%%
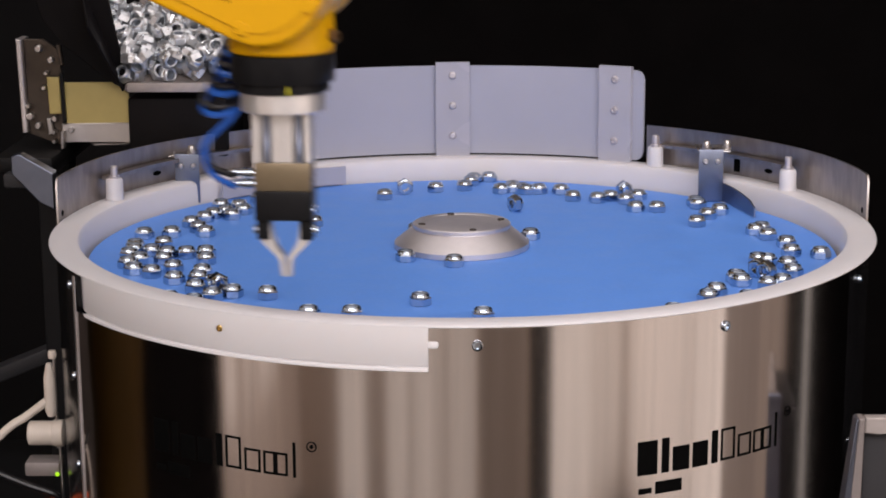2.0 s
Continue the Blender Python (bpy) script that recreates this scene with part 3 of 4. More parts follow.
def build_gripper():
    g = tagged(new("gripper"), "two-finger gripper with bright body and bronze block")
    g.parent = robot
    part("adapter_plate", lathe([(0, 0.1118), (0.0250, 0.1118), (0.0256, 0.1112), (0.0256, 0.1005), (0.0250, 0.0998), (0, 0.0998)], 56), GRIPPER_ALU, g, "bright turned adapter plate")
    # body with two grooves in its front
    w, d = 0.0180, 0.0115
    outline = [(-w, -d + 0.001), (-w + 0.001, -d), (-0.0130, -d), (-0.0130, -d + 0.006), (-0.0056, -d + 0.006), (-0.0056, -d), (0.0066, -d), (0.0066, -d + 0.006), (0.0140, -d + 0.006), (0.0140, -d),
               (w - 0.003, -d), (w - 0.001, -d + 0.001), (w, -d + 0.003), (w, d - 0.004), (w - 0.0012, d - 0.0012), (w - 0.004, d), (-w + 0.004, d), (-w + 0.0012, d - 0.0012), (-w, d - 0.004)]
    body = extrude(outline, 0.0310, 0.0006, Matrix.Translation((0, 0, 0.0845)) @ Matrix.Rotation(radians(90), 4, "X") @ Matrix.Scale(-1, 4, (0, 0, 1)), segments=1)
    part("body", body, GRIPPER_ALU, g, "bright grooved aluminium body")
    for x in (-0.0093, 0.0103):
        part("rod", lathe([(0, 0.0), (0.0024, 0.0), (0.0024, 0.011), (0.0019, 0.012), (0.0019, 0.033), (0, 0.033)], 16), BRACKET, g, at=Matrix.Translation((x, -d + 0.0034, 0.0690)))
    block = part("bronze_block", box(0.0340, 0.0229, 0.0172, 0, 0, 0.0604, 0.0007), BRONZE, g, "bronze-coloured machined block")
    # black discs for the shade in the block's pin holes
    for y, z in ((-0.0078, 0.0645), (-0.0078, 0.0590), (-0.0042, 0.0572), (0.0075, 0.0632), (0.0079, 0.0588)):
        part("pin_hole", lathe([(0, 0.0002), (0.0008, 0.0002), (0.0008, -0.0006), (0, -0.0006)], 10), FLAT_BLACK, block, at=Matrix.Translation((0.0170, y, z)) @ Matrix.Rotation(radians(90), 4, "Y"))
    part("jaw_housing", box(0.0346, 0.0236, 0.0182, 0, 0, 0.0427, 0.0009), BLACK, g, "black jaw housing")
    for y in (-0.0055, 0.0055):
        part("housing_screw", screw_mesh(0.0017, 0.001), CHROME, g, at=Matrix.Translation((0.0174, y, 0.0395)) @ Matrix.Rotation(radians(90), 4, "Y"))
        part("housing_screw", screw_mesh(0.0017, 0.001), CHROME, g, at=Matrix.Translation((-0.0174, y, 0.0395)) @ Matrix.Rotation(radians(-90), 4, "Y"))
    for z in (0.0545, 0.0612):
        f = lathe([(0, 0), (0.0026, 0), (0.0026, 0.004), (0.0032, 0.0045), (0.0032, 0.0085), (0.0024, 0.009), (0.0024, 0.0145), (0, 0.0145)], 16)
        part("air_fitting", f, CHROME, g, "nickel push-in air fitting", at=Matrix.Translation((-0.0168, 0, z)) @ Matrix.Rotation(radians(-90), 4, "Y"))
    sliding = []
    high = 0.0127
    for s in (-1, 1):
        side = [(0.0086, 0.0310), (0.0084, 0.0215), (0.0062, 0.0160), (0.0022, 0.0118), (0.0010, 0.0090), (0.0006, -0.0025), (0.0031, -0.0025), (0.0035, 0.0075), (0.0060, 0.0105),
                (0.0128, 0.0172), (0.0156, 0.0205), (0.0156, 0.0225), (0.0138, 0.0232), (0.0135, 0.0310)]
        sliding.append((s, Matrix(), part("jaw", box(0.0074, 0.0130, high, s * 0.0132, 0, 0.0336 - high / 2, 0.0007), BLACK, g, "black sliding jaw")))
        at = Matrix.Translation((s * 0.0170, -0.001, 0.0336 - 0.58 * high)) @ Matrix.Rotation(radians(s * 90), 4, "Y")
        sliding.append((s, at, part("jaw_screw", screw_mesh(0.0032, 0.0028), CHROME, g, at=at)))
        sliding.append((s, Matrix(), part("finger", extrude([(s * x, z) for x, z in side], 0.0092, 0.0005, segments=1), FINGER, g, "slim machined steel finger")))
    return g, sliding


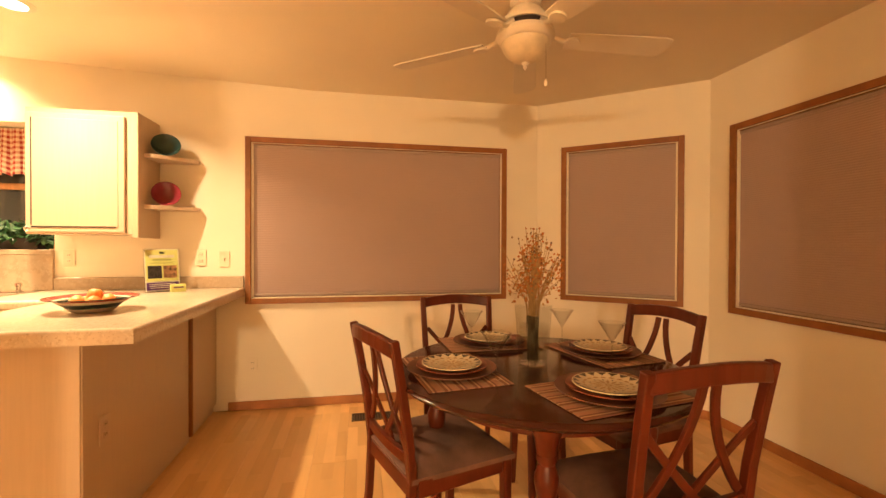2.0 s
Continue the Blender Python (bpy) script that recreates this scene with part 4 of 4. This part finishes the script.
for x, y, r, h, mat, label in ((-3.60, 3.10, 0.032, 0.285, M_OIL, "tall bottle of amber infused oil with chillies"), (-3.72, 3.080, 0.030, 0.30, M_OILDK, "tall bottle of dark red infused oil"), (-3.74, 3.20, 0.028, 0.19, M_PALEGLASS, "small clear oil bottle with pale herbs")):
    ob = thing("oil_bottle", (x, y, CZ1), label, "bottle", "oil bottles")
    part("glass", lathe([(0, 0.001), (r * 0.9, 0.001), (r, 0.01), (r, h * 0.55), (r * 0.55, h * 0.72), (r * 0.42, h * 0.8), (r * 0.45, h * 0.92), (0, h * 0.92)], (x, y, CZ1), 20), mat, ob, smooth=True).visible_shadow = False
    part("filling", lathe([(0, 0.006), (r * 0.75, 0.006), (r * 0.8, h * (0.30 if mat is M_OIL else 0.48)), (0, h * (0.31 if mat is M_OIL else 0.5))], (x, y, CZ1), 16), M_RICE if mat is M_PALEGLASS else M_CHILLI if mat is M_OIL else M_BEAN, ob, smooth=True)
    part("cap", lathe([(r * 0.5, h * 0.86), (r * 0.55, h * 0.87), (r * 0.55, h), (r * 0.3, h * 1.02), (0, h * 1.02)], (x, y, CZ1), 16), M_CORK, ob, "dark red cap", smooth=True)
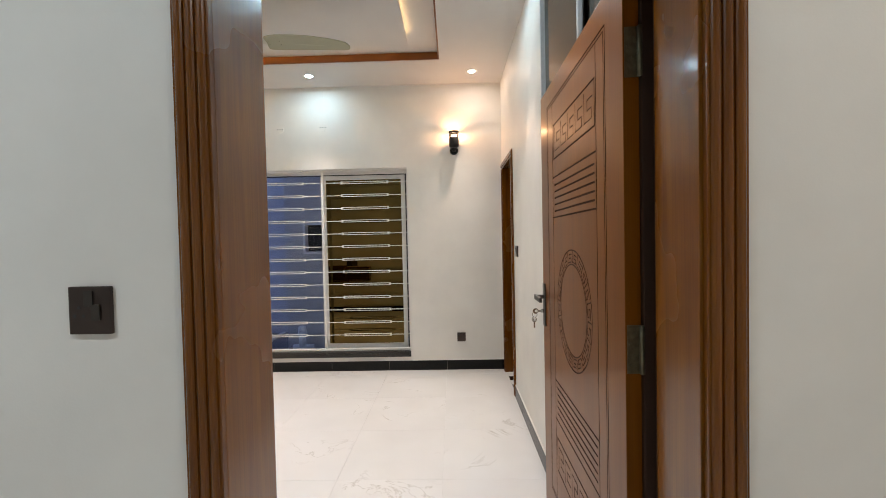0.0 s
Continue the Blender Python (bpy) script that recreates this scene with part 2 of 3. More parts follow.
M_AMBER, _t, _p = nodes_of("bronze_reflective_glass")
_p.inputs["Base Color"].default_value = (0.105, 0.070, 0.023, 1)
_p.inputs["Metallic"].default_value, _p.inputs["Roughness"].default_value = 1.0, 0.015
M_TINTED, _t, _p = nodes_of("smoked_mirror_glass")
_p.inputs["Base Color"].default_value = (0.135, 0.100, 0.066, 1)
_p.inputs["Metallic"].default_value, _p.inputs["Roughness"].default_value = 1.0, 0.075


# ---- building blocks ----
def add_box(bm, x0, x1, y0, y1, z0, z1, bevel=0.0, mat=0):
    vs = [bm.verts.new(v) for v in ((x0, y0, z0), (x1, y0, z0), (x1, y1, z0), (x0, y1, z0), (x0, y0, z1), (x1, y0, z1), (x1, y1, z1), (x0, y1, z1))]
    fs = [bm.faces.new([vs[i] for i in f]) for f in ((3, 2, 1, 0), (4, 5, 6, 7), (0, 1, 5, 4), (1, 2, 6, 5), (2, 3, 7, 6), (3, 0, 4, 7))]
    for f in fs:
        f.material_index = mat
    if bevel:
        es = list({e for f in fs for e in f.edges})
        bmesh.ops.bevel(bm, geom=es, offset=bevel, segments=2, affect="EDGES", profile=0.7)
    return bm


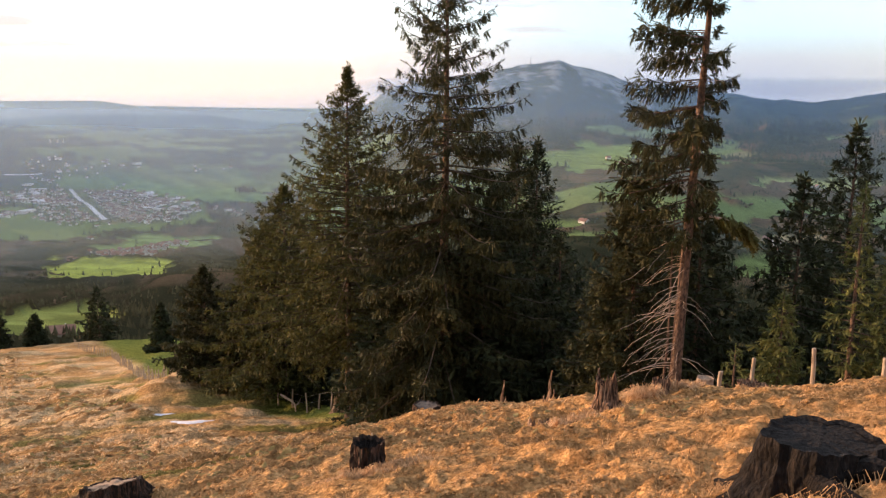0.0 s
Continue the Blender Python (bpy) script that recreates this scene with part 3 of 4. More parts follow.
%%
What you need to do - Write the full listing out again with every line unchanged, but include no pictures.

Response to this task -
2.0 s
Continue the Blender Python (bpy) script that recreates this scene with part 3 of 4. More parts follow.
def build_gripper():
    g = tagged(new("gripper"), "two-finger gripper with bright body and bronze block")
    g.parent = robot
    part("adapter_plate", lathe([(0, 0.1118), (0.0250, 0.1118), (0.0256, 0.1112), (0.0256, 0.1005), (0.0250, 0.0998), (0, 0.0998)], 56), GRIPPER_ALU, g, "bright turned adapter plate")
    # body with two grooves in its front
    w, d = 0.0180, 0.0115
    outline = [(-w, -d + 0.001), (-w + 0.001, -d), (-0.0130, -d), (-0.0130, -d + 0.006), (-0.0056, -d + 0.006), (-0.0056, -d), (0.0066, -d), (0.0066, -d + 0.006), (0.0140, -d + 0.006), (0.0140, -d),
               (w - 0.003, -d), (w - 0.001, -d + 0.001), (w, -d + 0.003), (w, d - 0.004), (w - 0.0012, d - 0.0012), (w - 0.004, d), (-w + 0.004, d), (-w + 0.0012, d - 0.0012), (-w, d - 0.004)]
    body = extrude(outline, 0.0310, 0.0006, Matrix.Translation((0, 0, 0.0845)) @ Matrix.Rotation(radians(90), 4, "X") @ Matrix.Scale(-1, 4, (0, 0, 1)), segments=1)
    part("body", body, GRIPPER_ALU, g, "bright grooved aluminium body")
    for x in (-0.0093, 0.0103):
        part("rod", lathe([(0, 0.0), (0.0024, 0.0), (0.0024, 0.011), (0.0019, 0.012), (0.0019, 0.033), (0, 0.033)], 16), BRACKET, g, at=Matrix.Translation((x, -d + 0.0034, 0.0690)))
    block = part("bronze_block", box(0.0340, 0.0229, 0.0172, 0, 0, 0.0604, 0.0007), BRONZE, g, "bronze-coloured machined block")
    # black discs for the shade in the block's pin holes
    for y, z in ((-0.0078, 0.0645), (-0.0078, 0.0590), (-0.0042, 0.0572), (0.0075, 0.0632), (0.0079, 0.0588)):
        part("pin_hole", lathe([(0, 0.0002), (0.0008, 0.0002), (0.0008, -0.0006), (0, -0.0006)], 10), FLAT_BLACK, block, at=Matrix.Translation((0.0170, y, z)) @ Matrix.Rotation(radians(90), 4, "Y"))
    part("jaw_housing", box(0.0346, 0.0236, 0.0182, 0, 0, 0.0427, 0.0009), BLACK, g, "black jaw housing")
    for y in (-0.0055, 0.0055):
        part("housing_screw", screw_mesh(0.0017, 0.001), CHROME, g, at=Matrix.Translation((0.0174, y, 0.0395)) @ Matrix.Rotation(radians(90), 4, "Y"))
        part("housing_screw", screw_mesh(0.0017, 0.001), CHROME, g, at=Matrix.Translation((-0.0174, y, 0.0395)) @ Matrix.Rotation(radians(-90), 4, "Y"))
    for z in (0.0545, 0.0612):
        f = lathe([(0, 0), (0.0026, 0), (0.0026, 0.004), (0.0032, 0.0045), (0.0032, 0.0085), (0.0024, 0.009), (0.0024, 0.0145), (0, 0.0145)], 16)
        part("air_fitting", f, CHROME, g, "nickel push-in air fitting", at=Matrix.Translation((-0.0168, 0, z)) @ Matrix.Rotation(radians(-90), 4, "Y"))
    sliding = []
    high = 0.0127
    for s in (-1, 1):
        side = [(0.0086, 0.0310), (0.0084, 0.0215), (0.0062, 0.0160), (0.0022, 0.0118), (0.0010, 0.0090), (0.0006, -0.0025), (0.0031, -0.0025), (0.0035, 0.0075), (0.0060, 0.0105),
                (0.0128, 0.0172), (0.0156, 0.0205), (0.0156, 0.0225), (0.0138, 0.0232), (0.0135, 0.0310)]
        sliding.append((s, Matrix(), part("jaw", box(0.0074, 0.0130, high, s * 0.0132, 0, 0.0336 - high / 2, 0.0007), BLACK, g, "black sliding jaw")))
        at = Matrix.Translation((s * 0.0170, -0.001, 0.0336 - 0.58 * high)) @ Matrix.Rotation(radians(s * 90), 4, "Y")
        sliding.append((s, at, part("jaw_screw", screw_mesh(0.0032, 0.0028), CHROME, g, at=at)))
        sliding.append((s, Matrix(), part("finger", extrude([(s * x, z) for x, z in side], 0.0092, 0.0005, segments=1), FINGER, g, "slim machined steel finger")))
    return g, sliding


2.0 s
Continue the Blender Python (bpy) script that recreates this scene with part 4 of 4. This part finishes the script.
for x, y, r, h, mat, label in ((-3.60, 3.10, 0.032, 0.285, M_OIL, "tall bottle of amber infused oil with chillies"), (-3.72, 3.080, 0.030, 0.30, M_OILDK, "tall bottle of dark red infused oil"), (-3.74, 3.20, 0.028, 0.19, M_PALEGLASS, "small clear oil bottle with pale herbs")):
    ob = thing("oil_bottle", (x, y, CZ1), label, "bottle", "oil bottles")
    part("glass", lathe([(0, 0.001), (r * 0.9, 0.001), (r, 0.01), (r, h * 0.55), (r * 0.55, h * 0.72), (r * 0.42, h * 0.8), (r * 0.45, h * 0.92), (0, h * 0.92)], (x, y, CZ1), 20), mat, ob, smooth=True).visible_shadow = False
    part("filling", lathe([(0, 0.006), (r * 0.75, 0.006), (r * 0.8, h * (0.30 if mat is M_OIL else 0.48)), (0, h * (0.31 if mat is M_OIL else 0.5))], (x, y, CZ1), 16), M_RICE if mat is M_PALEGLASS else M_CHILLI if mat is M_OIL else M_BEAN, ob, smooth=True)
    part("cap", lathe([(r * 0.5, h * 0.86), (r * 0.55, h * 0.87), (r * 0.55, h), (r * 0.3, h * 1.02), (0, h * 1.02)], (x, y, CZ1), 16), M_CORK, ob, "dark red cap", smooth=True)
0.0 s
Continue the Blender Python (bpy) script that recreates this scene with part 2 of 3. More parts follow.
M_AMBER, _t, _p = nodes_of("bronze_reflective_glass")
_p.inputs["Base Color"].default_value = (0.105, 0.070, 0.023, 1)
_p.inputs["Metallic"].default_value, _p.inputs["Roughness"].default_value = 1.0, 0.015
M_TINTED, _t, _p = nodes_of("smoked_mirror_glass")
_p.inputs["Base Color"].default_value = (0.135, 0.100, 0.066, 1)
_p.inputs["Metallic"].default_value, _p.inputs["Roughness"].default_value = 1.0, 0.075


# ---- building blocks ----
def add_box(bm, x0, x1, y0, y1, z0, z1, bevel=0.0, mat=0):
    vs = [bm.verts.new(v) for v in ((x0, y0, z0), (x1, y0, z0), (x1, y1, z0), (x0, y1, z0), (x0, y0, z1), (x1, y0, z1), (x1, y1, z1), (x0, y1, z1))]
    fs = [bm.faces.new([vs[i] for i in f]) for f in ((3, 2, 1, 0), (4, 5, 6, 7), (0, 1, 5, 4), (1, 2, 6, 5), (2, 3, 7, 6), (3, 0, 4, 7))]
    for f in fs:
        f.material_index = mat
    if bevel:
        es = list({e for f in fs for e in f.edges})
        bmesh.ops.bevel(bm, geom=es, offset=bevel, segments=2, affect="EDGES", profile=0.7)
    return bm


0.0 s
Continue the Blender Python (bpy) script that recreates this scene with part 3 of 4. More parts follow.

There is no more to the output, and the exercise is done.